Community Tip - Did you get called away in the middle of writing a post? Don't worry you can find your unfinished post later in the Drafts section of your profile page. X
The natively exposed ThingWorx Platform performance metrics can be extremely valuable to understanding overall platform performance and certain of the core subsystem operations, however as a development platform this doesn't give any visibility into what your built solution is or is not doing.
Here is an amazing little trick that you can use to embed custom performance metrics into your application so that they show up automatically in your Prometheus monitoring system. What you do with these metrics is up to your creativity (with some constraints of course). Imaging a request counter for specific services which may be incredibly important or costly to run, or an exception metric that is incremented each time you catch an exception, or a query result size metric that informs you of how much data is being queried from the database.
Refer to Resources > MetricsServices:
You'll need to give your metric a name - identified by key - and this is meant to be dotted notation* which will then be converted to underscores when the metric is exposed on the OpenMetrics endpoint. Use sections/domains in the dotted notation to structure your metrics in-line with your application design.
COUNTER type metrics are the most commonly used and relate to things happening through time. They are an index which will get timestamped as they're collected by Prometheus so that you will be able to look back in time and analyse and investigate what happened when and what the scale or impact was. After the fact functions and queries will need to be applied to make these metrics most useful (delta over time, increase, rate per second).
Common examples of counter type metrics are: requests, executions, bytes transferred, rows queried, seconds elapsed, execution time.
Resources["MetricServices"].IncrementCounterMetric({
basetype: "LONG",
value: 1,
key: "__PTC_Reported.integration.mes.requests",
aggregate: false
});
GAUGE type metrics are point-in-time status of some thing being measured.
Common gauge type metrics are: CPU load/utilization, memory utilization, free disk space, used disk space, busy/active threads.
Resources["MetricServices"].SetGaugeMetric({
basetype: "NUMBER",
value: 12,
key: "__PTC_Reported.Users.ConnectedOperatorCount",
aggregate: true
});
Be aware of the aggregate flag, as it will make this custom metric cluster level which can have some unintended consequences. Normally you always want performance metrics for the specific node as you then see what work is happening where and can confirm that it is being properly distributed within the cluster. There are some situations however where you might want the cluster aggregation however, like with this concurrently connected operators.
Happy Monitoring!
Hi @geva,
This is very good information, thanks for sharing.

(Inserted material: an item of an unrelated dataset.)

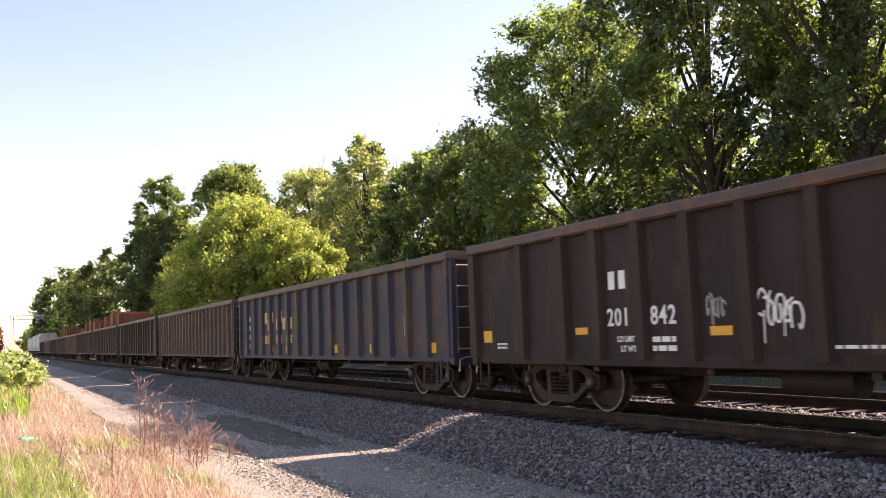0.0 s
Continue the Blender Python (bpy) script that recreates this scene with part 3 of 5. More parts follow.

I'm assuming the metric itself is created automatically once a call to Increment/Decrement/Set is executed with a new name?
You're welcome Vlad. You're correct about the automatic creation of the metric name.
Hi @geva ,
KB Article - CS421138: Custom Metrics in ThingWorx
(https://www.ptc.com/en/support/article/CS421138)
States the following:
Is there a chance that the capability you described above will be removed by PTC, because it was not intended to work ?
Regards,
Tom
HI Tom - It's funny that you are calling out one of the two things that I am concerned about not having mentioned in the article.
You are however correct in that this approach is not officially supported and so can and likely will change in the future. In line with the CS article and associated R&D ticket mentioned within, we are working on a specific endpoint for custom metrics using a new metrics library (OpenTelemetry). There will certainly be overlap in support of metrics currently provided by DropWizard as we go to OpenTelemetry; so I don't foresee this option going away any time soon.
Now you're probably wondering about the second thing that worries me. It is that this mechanism built for internal metrics is likely persisted in the database, meaning that it should be used parsimoniously as each metric will account for a row in property_vtq as well as the associated UPDATE as the metrics change. Normally Performance Metrics should only be in memory, but expoiting this approach doesn't allow for a choice.
I was recently thinking about a solution for the use case where you might have very quickly updating metrics that you'd like to expose, and wouldn't want to incur the DB impact associated with updating a persisted InfoTable property (which is how these internal metrics are stored), .... and that would be to use two sets of metrics. One which are updated very frequently in memory only - choose your own name, and the other using the above mentioned nomenclature which you populate from the in-memory metric every few minutes. This would safeguard against excessive DB UPDATES, as well as allowing for high volume metrics.